-- Aim --
Lines that hold the word "with" should be located and copied.

- - -

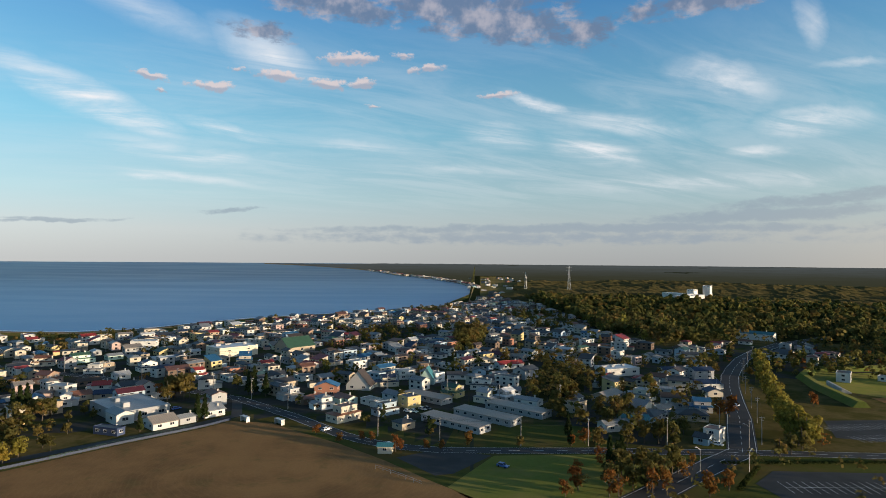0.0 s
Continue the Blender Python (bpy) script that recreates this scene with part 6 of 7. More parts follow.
def boat(x, y, turn, size=1.0, hull="c_white", z=-0.8):
    key = ("boat", hull)
    if key not in SHARED:
        g = Geo()
        deck = [(-5, -1.5, 1.2), (2.5, -1.6, 1.4), (6.0, 0.0, 2.1), (2.5, 1.6, 1.4), (-5, 1.5, 1.2)]
        keel = [(-4.6, -1.0, 0.0), (2.2, -1.0, 0.0), (4.6, 0.0, 0.0), (2.2, 1.0, 0.0), (-4.6, 1.0, 0.0)]
        g.solid(keel, deck)
        cab = Geo().box(-3.2, -1.0, 1.2, 0.2, 1.0, 3.2).box(-3.4, -1.15, 3.2, 0.5, 1.15, 3.35)
        mast = Geo().tube(-1.4, 0, 3.3, 7.4, 0.08, 0.05, 6).bar((-1.4, 0, 5.4), (3.4, 0, 4.3), 0.05).bar((-3.9, 0, 1.2), (-3.9, 0, 4.6), 0.06)
        SHARED[key] = (g.mesh("hull", [hull]), cab.mesh("cabin", ["grey" if hull == "c_silver" else "off_white"]), mast.mesh("mast", ["steel"]))
    ob = root("fishing_boat", x, y, turn, z, "white fishing boat with a cabin and mast in the harbour", "boat", "fishing boats")
    ob.scale = (size, size, size)
    for name, me in zip(("hull", "cabin", "mast"), SHARED[key]):
        part(name, me, None, ob)
    return ob


def lattice(name, x, y, h, w, label, turn=0.0):
    """A steel lattice tower with cross bracing."""
    ob = root(name, x, y, turn, 0, label, "tower")
    g = Geo()
    steps = max(4, int(h / 5))
    legs = ((1, 1), (-1, 1), (-1, -1), (1, -1))
    for k in range(steps):
        z0, z1 = h * k / steps, h * (k + 1) / steps
        r0, r1 = w / 2 * (1 - 0.85 * k / steps), w / 2 * (1 - 0.85 * (k + 1) / steps)
        for (a, b), (c, d) in zip(legs, legs[1:] + legs[:1]):
            g.bar((a * r0, b * r0, z0), (a * r1, b * r1, z1), 0.14)
            g.bar((a * r0, b * r0, z0), (c * r1, d * r1, z1), 0.07)
            g.bar((a * r1, b * r1, z1), (c * r1, d * r1, z1), 0.07)
    part("lattice_frame", g, ["steel"], ob)
    for q in (0.72, 0.84, 0.95):
        part("crossarm", Geo().bar((-w * 0.8, 0, h * q), (w * 0.8, 0, h * q), 0.14), ["steel"], ob)
    return ob


poles_along([(-300, 404), (-190, 360), (-103, 314), (-62, 279), (-36, 252), (-14, 237), (25, 233), (59, 234), (88, 233), (120, 233)], 30, 0.5)
poles_along([(112, 229), (123, 253), (135, 279), (148, 312), (163, 348), (178, 380), (195, 410), (220, 450)], 32, -7.0)
poles_along([(-420, 412), (-328, 337), (-265, 279), (-230, 252), (-200, 226), (-172, 202)], 28, 4.5)
poles_along([(-364, 239), (-319, 185), (-264, 132), (-240, 100), (-218, 78), (-195, 54)], 30, -4.5)
poles_along([(-430, -640), (-328, -438), (-269, -328), (-227, -240), (-197, -186), (-175, -138), (-160, -112)], 24, 5.6, 12.0)
poles_along([(-380, -560), (-328, -438), (-269, -328), (-227, -240), (-197, -186), (-160, -140)], 30, -8.5, 13.0)
poles_along([(-300, -620), (-252, -497), (-163, -389), (-109, -321), (-81, -284), (-25, -226)], 34, 5.0)
poles_along([(60, -158), (121, -184), (200, -219), (292, -262), (469, -354)], 34, 7.0)
poles_along([(155, -200), (152, -232), (141, -252), (119, -263), (80, -272), (40, -268), (0, -250)], 30, 4.5, 9.5)
poles_along([(-160, -112), (-210, -85), (-260, -55), (-310, -22), (-370, 20)], 26, 4.2, 10.0)
poles_along([(245, -57), (296, -85), (390, -125), (480, -164)], 40, 5.0, 9.0)
poles_along([(-330, -200), (-290, -140), (-250, -80)], 24, 0.0, 9.0)
poles_along([(-40, 330), (40, 300), (110, 330)], 30, 0.0, 9.5)
poles_along([(-30, 420), (60, 390), (140, 400)], 34, 0.0, 9.5)
poles_along([(-220, 430), (-120, 400), (-40, 380)], 34, 0.0, 9.5)
poles_along([(-330, 420), (-250, 460), (-160, 500)], 36, 0.0, 9.5)
for x, y, a in ((102, 204, 40), (118, 236, 150), (121, 268, 160), (133, 296, 160), (150, 336, 160), (87, 207, 200), (-243, 66, 60), (-213, 88, 60), (-262, -50, 100), (-205, -92, 60), (218, -98, 30), (196, -128, 60), (186, -214, 150), (250, -232, 150), (-14, -205, 30)):
    street_lamp(x, y, a)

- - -

-- Solved exercise --
Continue the Blender Python (bpy) script that recreates this scene with part 6 of 7. More parts follow.
    ob = root("fishing_boat", x, y, turn, z, "white fishing boat with a cabin and mast in the harbour", "boat", "fishing boats")
    """A steel lattice tower with cross bracing."""